When I was young and it was sum­mer, my mater­nal grand­par­ents would come from Hong Kong to babysit me. It was a strange time in my life, what I con­sider my fetal years when I don’t remem­ber learn­ing any­thing, or hav­ing any aware­ness of my own consciousness.

My grand­fa­ther was a strong, intel­li­gent, lov­ing, gen­tle man, and my biggest hero. He showed me his war wounds, and taught me about states of mat­ter. I even learned the term “civil war” from him when he used it (in English!) one time when some old black-and-white footage of Chinese bat­tles came on the TV, but his English wasn’t great so I thought he was say­ing, “zero war”.

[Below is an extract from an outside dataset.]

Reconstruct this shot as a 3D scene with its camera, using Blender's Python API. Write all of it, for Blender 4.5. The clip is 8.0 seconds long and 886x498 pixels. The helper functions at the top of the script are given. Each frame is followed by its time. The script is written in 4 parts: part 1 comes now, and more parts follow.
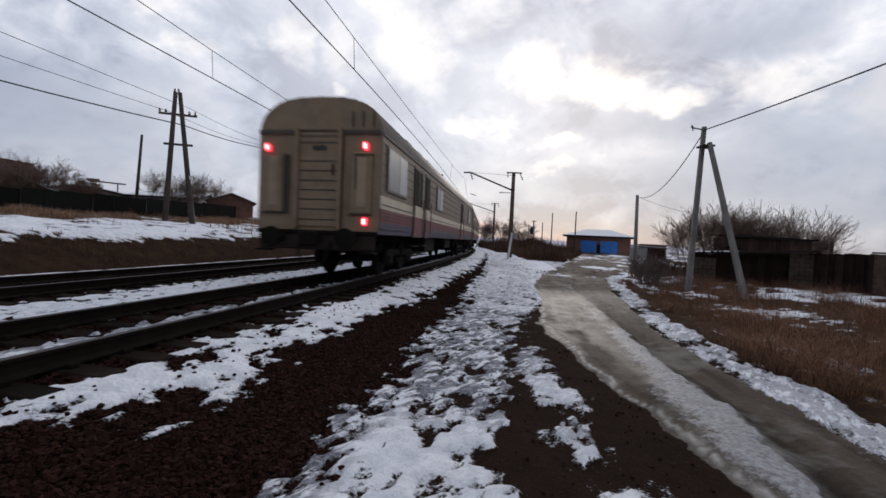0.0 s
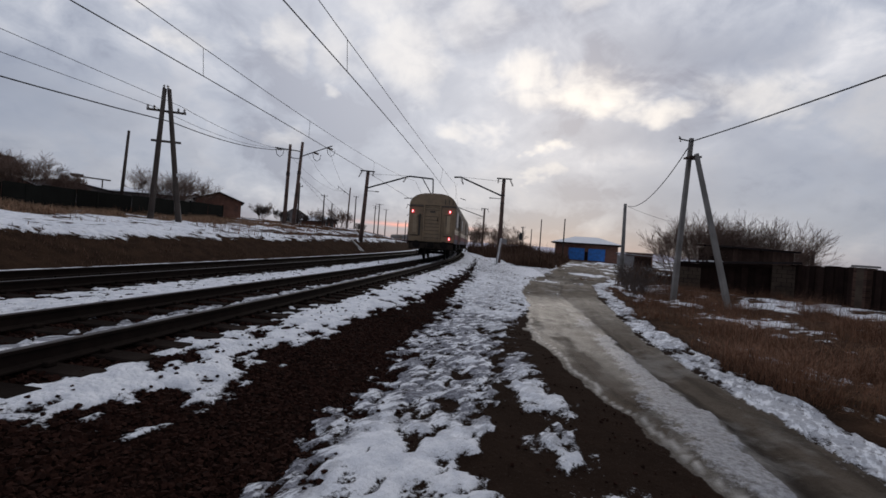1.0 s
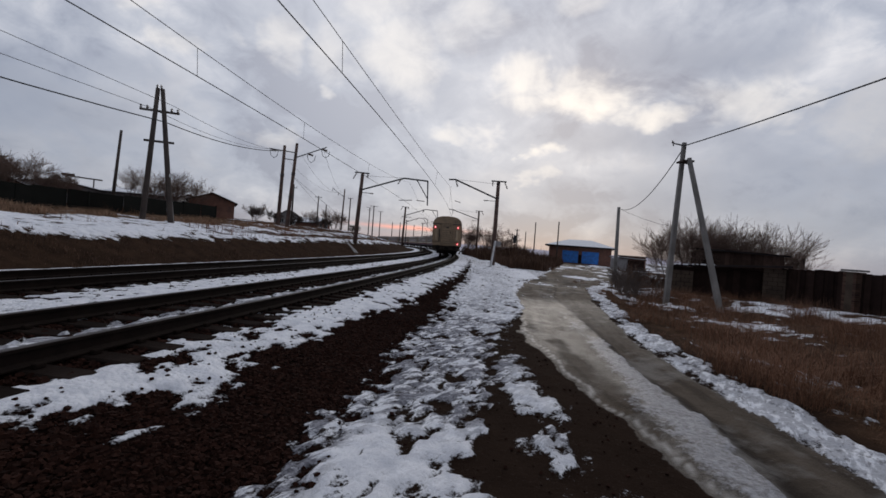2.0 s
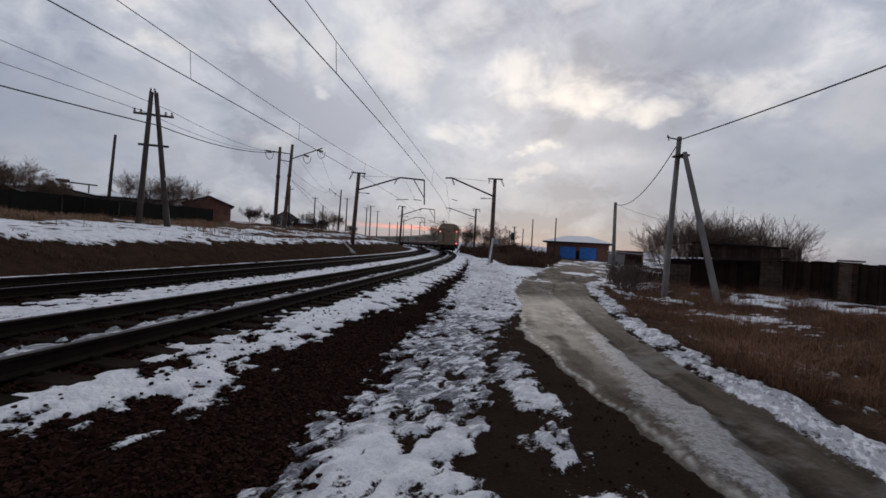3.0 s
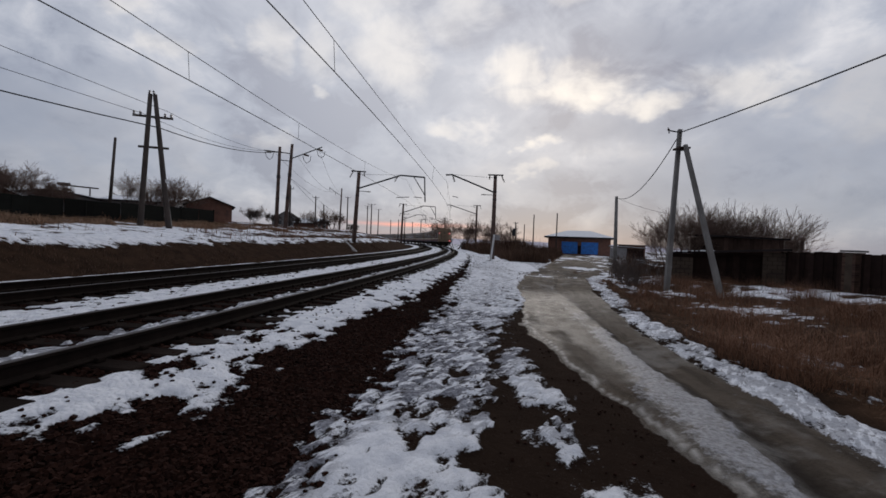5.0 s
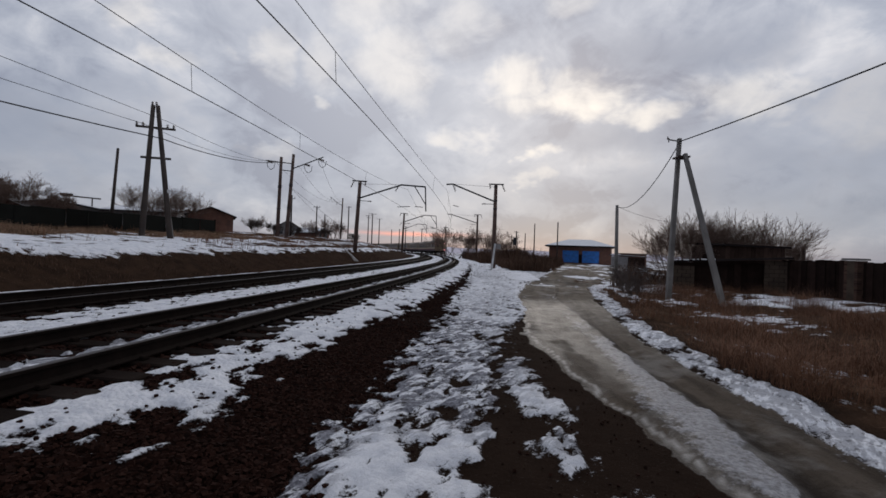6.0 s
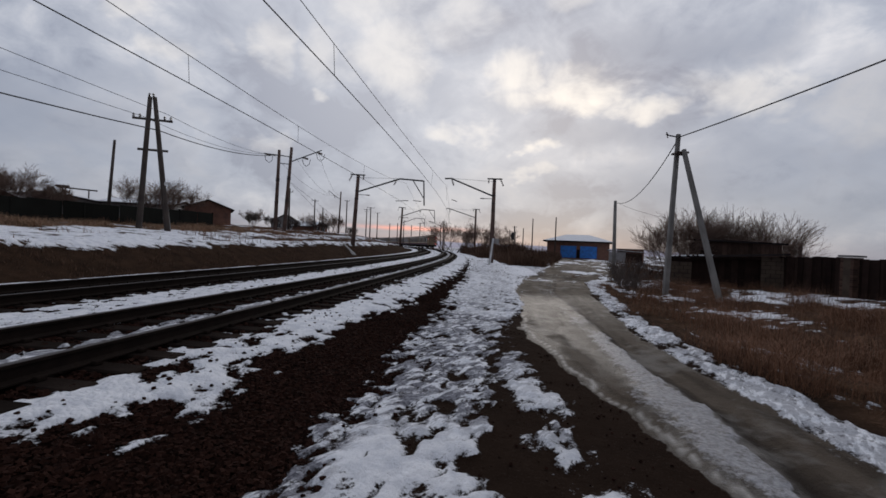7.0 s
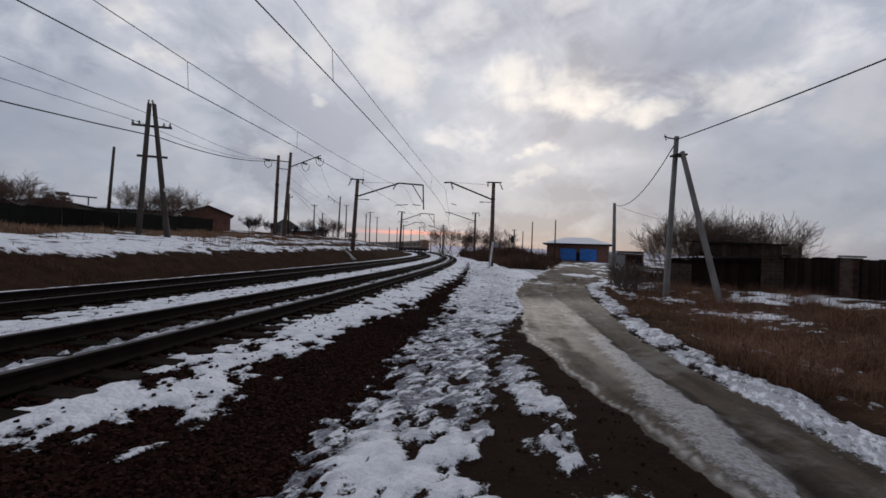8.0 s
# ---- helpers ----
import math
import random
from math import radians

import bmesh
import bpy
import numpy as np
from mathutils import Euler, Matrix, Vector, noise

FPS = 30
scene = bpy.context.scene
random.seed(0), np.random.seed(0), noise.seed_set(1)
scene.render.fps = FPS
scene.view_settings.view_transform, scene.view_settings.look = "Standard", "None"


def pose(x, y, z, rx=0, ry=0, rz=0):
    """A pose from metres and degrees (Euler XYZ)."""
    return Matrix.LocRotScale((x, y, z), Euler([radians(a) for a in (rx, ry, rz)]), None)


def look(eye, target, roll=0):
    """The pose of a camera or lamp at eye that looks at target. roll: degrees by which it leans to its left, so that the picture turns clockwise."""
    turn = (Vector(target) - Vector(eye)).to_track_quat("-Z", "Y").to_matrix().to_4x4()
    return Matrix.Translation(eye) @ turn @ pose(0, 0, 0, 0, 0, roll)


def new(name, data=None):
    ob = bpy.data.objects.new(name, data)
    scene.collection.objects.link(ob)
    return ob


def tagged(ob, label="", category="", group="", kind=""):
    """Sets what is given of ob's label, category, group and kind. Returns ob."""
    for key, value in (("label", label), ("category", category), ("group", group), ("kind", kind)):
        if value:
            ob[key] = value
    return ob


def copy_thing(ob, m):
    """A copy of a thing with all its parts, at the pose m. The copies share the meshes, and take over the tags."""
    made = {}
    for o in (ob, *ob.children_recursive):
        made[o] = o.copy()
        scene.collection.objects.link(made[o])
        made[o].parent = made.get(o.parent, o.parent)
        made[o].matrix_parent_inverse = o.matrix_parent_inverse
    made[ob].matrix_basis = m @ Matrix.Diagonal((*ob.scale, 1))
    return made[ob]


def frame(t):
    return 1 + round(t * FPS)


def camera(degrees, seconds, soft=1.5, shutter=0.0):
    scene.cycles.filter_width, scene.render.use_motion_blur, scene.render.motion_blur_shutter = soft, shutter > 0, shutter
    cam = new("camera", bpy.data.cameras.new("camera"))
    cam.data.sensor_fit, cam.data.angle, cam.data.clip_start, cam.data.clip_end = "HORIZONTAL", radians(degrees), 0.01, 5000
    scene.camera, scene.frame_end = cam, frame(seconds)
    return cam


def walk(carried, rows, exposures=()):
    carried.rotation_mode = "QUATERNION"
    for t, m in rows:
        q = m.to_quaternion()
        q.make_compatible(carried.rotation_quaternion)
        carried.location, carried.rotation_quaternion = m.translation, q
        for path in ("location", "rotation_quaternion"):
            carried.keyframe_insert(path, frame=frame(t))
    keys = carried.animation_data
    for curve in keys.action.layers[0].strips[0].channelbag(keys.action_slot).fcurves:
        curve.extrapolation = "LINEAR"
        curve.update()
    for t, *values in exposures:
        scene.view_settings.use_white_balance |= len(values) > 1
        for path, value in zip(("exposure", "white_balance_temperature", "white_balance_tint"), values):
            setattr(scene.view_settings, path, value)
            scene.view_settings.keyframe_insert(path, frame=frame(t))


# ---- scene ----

He was my favourite per­son in the world because he gave me the atten­tion and stim­u­la­tion I never got from my parents.

In one of those sum­mers, I stole his cig­a­rettes, two at a time so he wouldn’t notice, and hid them in the com­part­ment of a red and white chil­drens draft­ing table. It was my way of get­ting him to stop smoking.

One time, I heard my grand­par­ents shout­ing in the kitchen. They were fight­ing. My grand­mother accused him of pee­ing on the toi­let seat. It was the first time I heard them raise their voices at all, let alone at each other. I thought it was strange because at that age I was prob­a­bly pee­ing all over the toi­let seat, and no one ever yelled at me for it, so I didn’t under­stand why it was such a big deal.

My aunt and uncle were over because they wanted to spend time with them, and they came to see what the com­mo­tion was about. But they just stood there, lis­ten­ing, not want­ing to take sides.

Eventually, my grand­fa­ther slowly bent at the knees, his entire body sag­ging, buried the heels of his hands in his eyes to rub out the tears, and said to my aunt and uncle with lan­guish­ing pauses, “Sometimes, she makes me want to kill myself”.

And I knew he meant it.

I was too young to even be shocked, but for my grand­fa­ther to say some­thing like that was com­pletely out of char­ac­ter. He was invin­ci­ble to me. I never under­stood it.

Until now.

Eventually, he went to live with my aunt and uncle for a while. They slowly became warmer when they saw each other a few weeks later. I don’t know if they ever talked about it.